Regimental Museum of The Royal Welsh
Regimental Museum of The Royal Welsh
Uniforms, weapons, and other regalia and mementoes of the Royal Welch Fusiliers, 24th Regiment, Militia and Volunteer Units, from 1689 to the 21st century.
The museum at The Barracks in Brecon was formerly dedicated to the South Wales Borderers, but a military shakeup in 2006 merged the Borderers with The Royal Welch Fusiliers (23rd Foot) to form The Royal Welsh regiment. The museum traces the history of both strands of the regiment from its origins in the 17th century.

The South Wales Borderers were formed in 1689 by Sir William Dering for William III's campaigns in Ireland.

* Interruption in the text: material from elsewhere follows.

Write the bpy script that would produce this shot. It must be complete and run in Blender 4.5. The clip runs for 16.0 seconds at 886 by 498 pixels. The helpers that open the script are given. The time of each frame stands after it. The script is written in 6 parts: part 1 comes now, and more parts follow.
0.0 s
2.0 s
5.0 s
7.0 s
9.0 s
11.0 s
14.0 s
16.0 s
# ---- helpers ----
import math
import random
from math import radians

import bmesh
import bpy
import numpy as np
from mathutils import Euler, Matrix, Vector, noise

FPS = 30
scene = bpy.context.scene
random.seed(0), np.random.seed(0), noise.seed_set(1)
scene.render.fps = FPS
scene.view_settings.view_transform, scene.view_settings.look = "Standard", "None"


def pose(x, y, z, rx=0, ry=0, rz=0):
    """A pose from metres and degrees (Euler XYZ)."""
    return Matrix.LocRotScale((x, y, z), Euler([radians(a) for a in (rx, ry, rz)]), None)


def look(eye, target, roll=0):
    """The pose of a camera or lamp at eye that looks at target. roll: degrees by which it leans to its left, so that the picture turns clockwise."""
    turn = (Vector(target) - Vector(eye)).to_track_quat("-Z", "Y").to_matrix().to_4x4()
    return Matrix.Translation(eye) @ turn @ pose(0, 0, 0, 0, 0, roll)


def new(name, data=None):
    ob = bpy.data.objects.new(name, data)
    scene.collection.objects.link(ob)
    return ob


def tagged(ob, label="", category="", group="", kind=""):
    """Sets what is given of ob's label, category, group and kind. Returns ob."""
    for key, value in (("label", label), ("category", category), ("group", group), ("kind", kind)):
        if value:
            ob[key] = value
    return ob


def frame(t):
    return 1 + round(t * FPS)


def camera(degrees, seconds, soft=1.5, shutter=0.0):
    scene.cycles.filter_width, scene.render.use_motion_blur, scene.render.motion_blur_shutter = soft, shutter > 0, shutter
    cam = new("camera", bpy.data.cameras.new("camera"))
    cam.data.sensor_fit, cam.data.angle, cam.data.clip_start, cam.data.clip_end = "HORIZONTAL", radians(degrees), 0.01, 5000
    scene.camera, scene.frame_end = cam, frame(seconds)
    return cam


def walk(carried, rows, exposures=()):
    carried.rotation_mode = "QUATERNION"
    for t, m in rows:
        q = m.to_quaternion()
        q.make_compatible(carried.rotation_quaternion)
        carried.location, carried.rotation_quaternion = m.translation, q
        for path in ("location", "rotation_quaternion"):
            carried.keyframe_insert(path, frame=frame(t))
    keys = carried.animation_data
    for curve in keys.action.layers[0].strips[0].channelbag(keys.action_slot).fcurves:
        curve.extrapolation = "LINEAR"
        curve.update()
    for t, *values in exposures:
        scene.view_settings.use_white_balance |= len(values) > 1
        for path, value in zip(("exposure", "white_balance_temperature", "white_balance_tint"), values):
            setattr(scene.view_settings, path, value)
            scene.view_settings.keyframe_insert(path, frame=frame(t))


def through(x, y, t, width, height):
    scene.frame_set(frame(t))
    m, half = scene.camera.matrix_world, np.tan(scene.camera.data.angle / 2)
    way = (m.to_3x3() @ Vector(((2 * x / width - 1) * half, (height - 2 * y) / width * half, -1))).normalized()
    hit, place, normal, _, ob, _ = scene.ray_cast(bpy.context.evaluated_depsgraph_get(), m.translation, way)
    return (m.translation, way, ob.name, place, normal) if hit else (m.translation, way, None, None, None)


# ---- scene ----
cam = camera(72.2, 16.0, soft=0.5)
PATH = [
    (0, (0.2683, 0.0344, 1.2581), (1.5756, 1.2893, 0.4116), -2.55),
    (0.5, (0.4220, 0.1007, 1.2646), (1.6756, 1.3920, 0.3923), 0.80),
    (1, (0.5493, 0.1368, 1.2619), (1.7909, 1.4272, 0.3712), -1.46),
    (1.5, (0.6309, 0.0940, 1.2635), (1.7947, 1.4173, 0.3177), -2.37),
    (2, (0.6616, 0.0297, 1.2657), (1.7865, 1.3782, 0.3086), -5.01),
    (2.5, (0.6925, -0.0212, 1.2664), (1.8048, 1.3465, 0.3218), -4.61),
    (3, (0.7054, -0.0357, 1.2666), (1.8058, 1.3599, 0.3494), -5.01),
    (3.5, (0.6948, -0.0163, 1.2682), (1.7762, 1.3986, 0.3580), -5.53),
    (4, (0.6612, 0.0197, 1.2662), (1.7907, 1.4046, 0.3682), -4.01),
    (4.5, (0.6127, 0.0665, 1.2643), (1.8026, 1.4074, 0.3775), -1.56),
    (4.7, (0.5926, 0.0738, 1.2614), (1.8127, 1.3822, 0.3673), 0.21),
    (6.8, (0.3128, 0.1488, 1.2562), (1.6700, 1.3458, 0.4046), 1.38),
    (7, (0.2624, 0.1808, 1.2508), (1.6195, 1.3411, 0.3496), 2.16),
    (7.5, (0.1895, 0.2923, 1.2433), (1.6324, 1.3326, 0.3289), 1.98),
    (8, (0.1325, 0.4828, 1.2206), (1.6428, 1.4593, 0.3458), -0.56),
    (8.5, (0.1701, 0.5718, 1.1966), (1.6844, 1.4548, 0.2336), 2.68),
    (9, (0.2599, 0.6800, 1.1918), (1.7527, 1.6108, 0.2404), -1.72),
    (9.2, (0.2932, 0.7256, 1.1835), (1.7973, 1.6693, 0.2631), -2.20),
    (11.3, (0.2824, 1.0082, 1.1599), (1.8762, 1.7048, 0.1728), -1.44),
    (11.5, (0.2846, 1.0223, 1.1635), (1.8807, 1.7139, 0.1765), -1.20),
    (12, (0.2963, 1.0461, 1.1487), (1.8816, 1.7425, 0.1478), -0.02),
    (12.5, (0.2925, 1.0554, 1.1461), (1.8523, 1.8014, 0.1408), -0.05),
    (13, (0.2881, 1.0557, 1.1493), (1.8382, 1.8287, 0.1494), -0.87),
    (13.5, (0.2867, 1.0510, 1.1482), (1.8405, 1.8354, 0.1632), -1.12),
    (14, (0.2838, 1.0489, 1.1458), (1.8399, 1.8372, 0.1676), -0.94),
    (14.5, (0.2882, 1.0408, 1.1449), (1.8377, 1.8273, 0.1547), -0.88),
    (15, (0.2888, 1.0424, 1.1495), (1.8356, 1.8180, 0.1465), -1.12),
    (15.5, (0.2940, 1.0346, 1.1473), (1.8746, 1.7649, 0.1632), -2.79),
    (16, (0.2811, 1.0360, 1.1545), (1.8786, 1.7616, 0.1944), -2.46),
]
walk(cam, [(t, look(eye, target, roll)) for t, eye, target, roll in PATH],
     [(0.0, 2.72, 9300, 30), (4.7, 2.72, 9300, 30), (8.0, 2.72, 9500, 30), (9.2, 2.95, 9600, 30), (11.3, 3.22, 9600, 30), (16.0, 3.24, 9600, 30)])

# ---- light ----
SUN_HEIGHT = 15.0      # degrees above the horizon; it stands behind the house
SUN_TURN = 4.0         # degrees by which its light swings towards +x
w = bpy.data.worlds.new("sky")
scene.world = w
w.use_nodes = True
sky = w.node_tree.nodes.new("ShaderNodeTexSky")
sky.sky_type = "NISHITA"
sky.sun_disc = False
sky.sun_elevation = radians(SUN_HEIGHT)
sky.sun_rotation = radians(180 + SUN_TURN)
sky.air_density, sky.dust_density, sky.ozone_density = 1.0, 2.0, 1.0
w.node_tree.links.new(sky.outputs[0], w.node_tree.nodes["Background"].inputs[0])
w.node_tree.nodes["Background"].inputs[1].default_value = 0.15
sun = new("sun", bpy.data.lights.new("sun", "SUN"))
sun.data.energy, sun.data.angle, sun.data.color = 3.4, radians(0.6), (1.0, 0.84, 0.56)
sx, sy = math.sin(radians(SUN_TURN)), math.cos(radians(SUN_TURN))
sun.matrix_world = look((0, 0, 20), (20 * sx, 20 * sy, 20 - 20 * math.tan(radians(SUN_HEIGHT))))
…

Its first major battles came during the War of Spanish Succession, when John Churchill (later to be named Duke of Marlborough) led them at Blenheim. The regiment served in the American War of Independence, but earned its sphinx badge by serving in Egypt during the Napoleonic Wars.

The museum makes a bold claim; it says it holds the best collection of weapons at any regimental museum in Britain. The gun collection traces the development of soldiers' weaponry from the 18th century to the present day.

The Medal Room
A special area of the museum is the Medal Room, holding over 3000 medals. One display shows replicas of the 18 Victoria Crosses held by the regiment (the originals are too valuable for public display). There's more than just the medals on display; you'll learn the individual stories of the soldiers who earned the ultimate accolade for courage.

The museum highlight is the Zulu War Room. The exploits of the 24th Foot Regiment during the 1879 Anglo-Zulu War prompted Queen Victoria to dub them 'the noble 24th'. The regimental taie was dramatised in the 1964 film 'Zulu', and shows how soldiers of the 24th Regiment of Foot won 11 Victoria Crosses during the campaign, including the famous conflicts at Isandhlwana and Rorke's Drift.

The museum tells the story of the South Wales Borderers, Welch Regiment and Monmouthshire Regiment in both world wars. See dioramas of battle sites, uniforms, badges, drums, ammunition, photos, and paintings. See what life was like for a young recruit in the Victorian period, and try on life-sized uniforms.

The museum also holds a huge archive collection of documents, photos, and both personal and official diaries. Much of this archival material has never been published. The archives are available to researchers by appointment.

The museum is open weekdays year round but weekend hours are limited to the summer months.